[WRITTEN EXERCISE]
Extract the whole listing as it stands. Do not include the pictures.

[DATA SEGMENT]
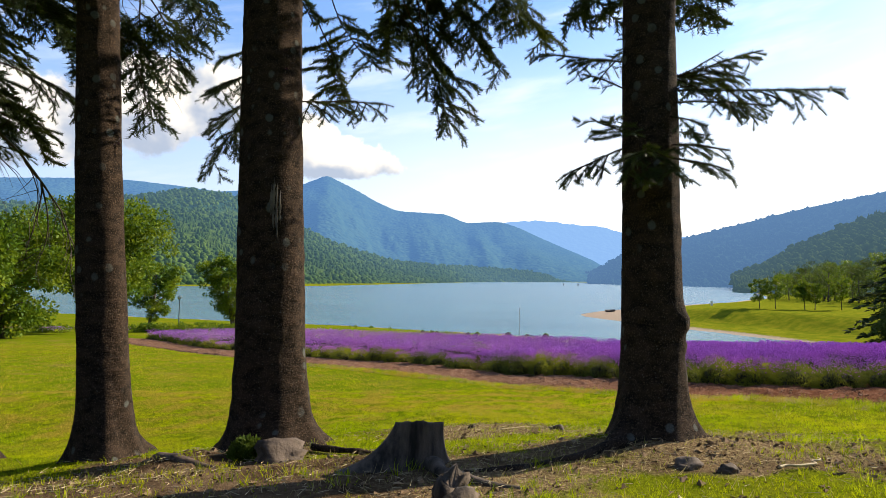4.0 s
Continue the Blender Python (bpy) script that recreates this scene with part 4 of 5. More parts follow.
def build_lavender():
    rng = np.random.default_rng(12)
    front = resample(BUSH_EDGE, 0.1)
    normal = np.gradient(front, axis=0)
    normal = np.stack([normal[:, 1], -normal[:, 0]], -1)
    normal /= np.linalg.norm(normal, axis=1, keepdims=True)
    inward = -normal
    if not inside(FIELD, *(front[len(front) // 2] + inward[len(front) // 2]))[()]:
        inward = normal
    s = 0.0
    i = 0
    total = len(front) * 0.1
    while s < total - 0.5:
        j = int(s / 0.1)
        p = front[j] + inward[j] * (0.45 + rng.uniform(-0.12, 0.3))
        near = p[1] < 46
        if near:
            leaf, flower = LAV[i % 6]
            sc = rng.uniform(0.72, 1.1)
            m = pose(p[0], p[1], gz(*p) - 0.03, 0, 0, rng.uniform(0, 360)) @ Matrix.Diagonal((sc * rng.uniform(0.9, 1.2), sc, sc * rng.uniform(0.85, 1.12), 1))
            bush = thing("lavender_bush", m, "rounded lavender bush, green sides and purple spikes", "lavender", "front row of lavender")
            put("leaf_mound", leaf, bush)
            tagged(put("bloom", flower, bush), kind="stuff")
        s += rng.uniform(0.58, 0.86)
        i += 1
    # the field behind
    lo, hi = FIELD.min(0), FIELD.max(0)
    gx, gy = np.meshgrid(np.arange(lo[0], hi[0], 0.62), np.arange(lo[1], hi[1], 0.62))
    c = np.stack([gx.ravel(), gy.ravel()], -1) + rng.uniform(-0.22, 0.22, (gx.size, 2))
    d = line_dist(BUSH_EDGE, c[:, 0], c[:, 1])
    ok = inside(FIELD, c[:, 0], c[:, 1]) & (d > np.where(c[:, 1] < 46, 1.0, 0.3))
    c, d = c[ok], d[ok]
    z = height(c[:, 0], c[:, 1])
    dist = np.hypot(c[:, 0] - 2, c[:, 1] - 9)
    V1, V2 = [], []
    for q, zz, dd, de in zip(c, z, dist, d):
        near = dd < 15
        o = np.array([q[0], q[1], zz])
        R, H = rng.uniform(0.38, 0.5), rng.uniform(0.5, 0.59) + 0.16 * min(1.0, max(0.0, (de - 1.2) / 5))
        n = int((520 if de < 3 else 420) if dd < 11 else 240 if near else 90 if dd < 25 else 44)
        fl, st = lavender_flowers(rng, n, R, H, low=dd > 12, stem=near and de < 5)
        V2.append((fl[0] + o, fl[1]))
        if st is not None:
            V1.append((st[0] + o, st[1]))
        lv = lavender_leaves(rng, 160 if near else 18, R, H * 0.6, 0.006 if near else 0.014, 1.3)
        V1.append((lv[0] + o, lv[1]))
    V, F = merge(V1)
    tagged(put("lavender_foliage", mesh_data("lavender_foliage", V, F, LAV_STEM_SHADE, False)), "grey-green lavender stems and leaves across the field", "lavender", kind="stuff")
    V, F = merge(V2)
    tagged(put("lavender_field", mesh_data("lavender_field", V, F, LAV_FLOWER, False)), "dense field of purple lavender in full bloom", "lavender", kind="stuff")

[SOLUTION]
4.0 s
Continue the Blender Python (bpy) script that recreates this scene with part 4 of 5. More parts follow.
def build_lavender():
    rng = np.random.default_rng(12)
    front = resample(BUSH_EDGE, 0.1)
    normal = np.gradient(front, axis=0)
    normal = np.stack([normal[:, 1], -normal[:, 0]], -1)
    normal /= np.linalg.norm(normal, axis=1, keepdims=True)
    inward = -normal
    if not inside(FIELD, *(front[len(front) // 2] + inward[len(front) // 2]))[()]:
        inward = normal
    s = 0.0
    i = 0
    total = len(front) * 0.1
    while s < total - 0.5:
        j = int(s / 0.1)
        p = front[j] + inward[j] * (0.45 + rng.uniform(-0.12, 0.3))
        near = p[1] < 46
        if near:
            leaf, flower = LAV[i % 6]
            sc = rng.uniform(0.72, 1.1)
            m = pose(p[0], p[1], gz(*p) - 0.03, 0, 0, rng.uniform(0, 360)) @ Matrix.Diagonal((sc * rng.uniform(0.9, 1.2), sc, sc * rng.uniform(0.85, 1.12), 1))
            bush = thing("lavender_bush", m, "rounded lavender bush, green sides and purple spikes", "lavender", "front row of lavender")
            put("leaf_mound", leaf, bush)
            tagged(put("bloom", flower, bush), kind="stuff")
        s += rng.uniform(0.58, 0.86)
        i += 1
    # the field behind
    lo, hi = FIELD.min(0), FIELD.max(0)
    gx, gy = np.meshgrid(np.arange(lo[0], hi[0], 0.62), np.arange(lo[1], hi[1], 0.62))
    c = np.stack([gx.ravel(), gy.ravel()], -1) + rng.uniform(-0.22, 0.22, (gx.size, 2))
    d = line_dist(BUSH_EDGE, c[:, 0], c[:, 1])
    ok = inside(FIELD, c[:, 0], c[:, 1]) & (d > np.where(c[:, 1] < 46, 1.0, 0.3))
    c, d = c[ok], d[ok]
    z = height(c[:, 0], c[:, 1])
    dist = np.hypot(c[:, 0] - 2, c[:, 1] - 9)
    V1, V2 = [], []
    for q, zz, dd, de in zip(c, z, dist, d):
        near = dd < 15
        o = np.array([q[0], q[1], zz])
        R, H = rng.uniform(0.38, 0.5), rng.uniform(0.5, 0.59) + 0.16 * min(1.0, max(0.0, (de - 1.2) / 5))
        n = int((520 if de < 3 else 420) if dd < 11 else 240 if near else 90 if dd < 25 else 44)
        fl, st = lavender_flowers(rng, n, R, H, low=dd > 12, stem=near and de < 5)
        V2.append((fl[0] + o, fl[1]))
        if st is not None:
            V1.append((st[0] + o, st[1]))
        lv = lavender_leaves(rng, 160 if near else 18, R, H * 0.6, 0.006 if near else 0.014, 1.3)
        V1.append((lv[0] + o, lv[1]))
    V, F = merge(V1)
    tagged(put("lavender_foliage", mesh_data("lavender_foliage", V, F, LAV_STEM_SHADE, False)), "grey-green lavender stems and leaves across the field", "lavender", kind="stuff")
    V, F = merge(V2)
    tagged(put("lavender_field", mesh_data("lavender_field", V, F, LAV_FLOWER, False)), "dense field of purple lavender in full bloom", "lavender", kind="stuff")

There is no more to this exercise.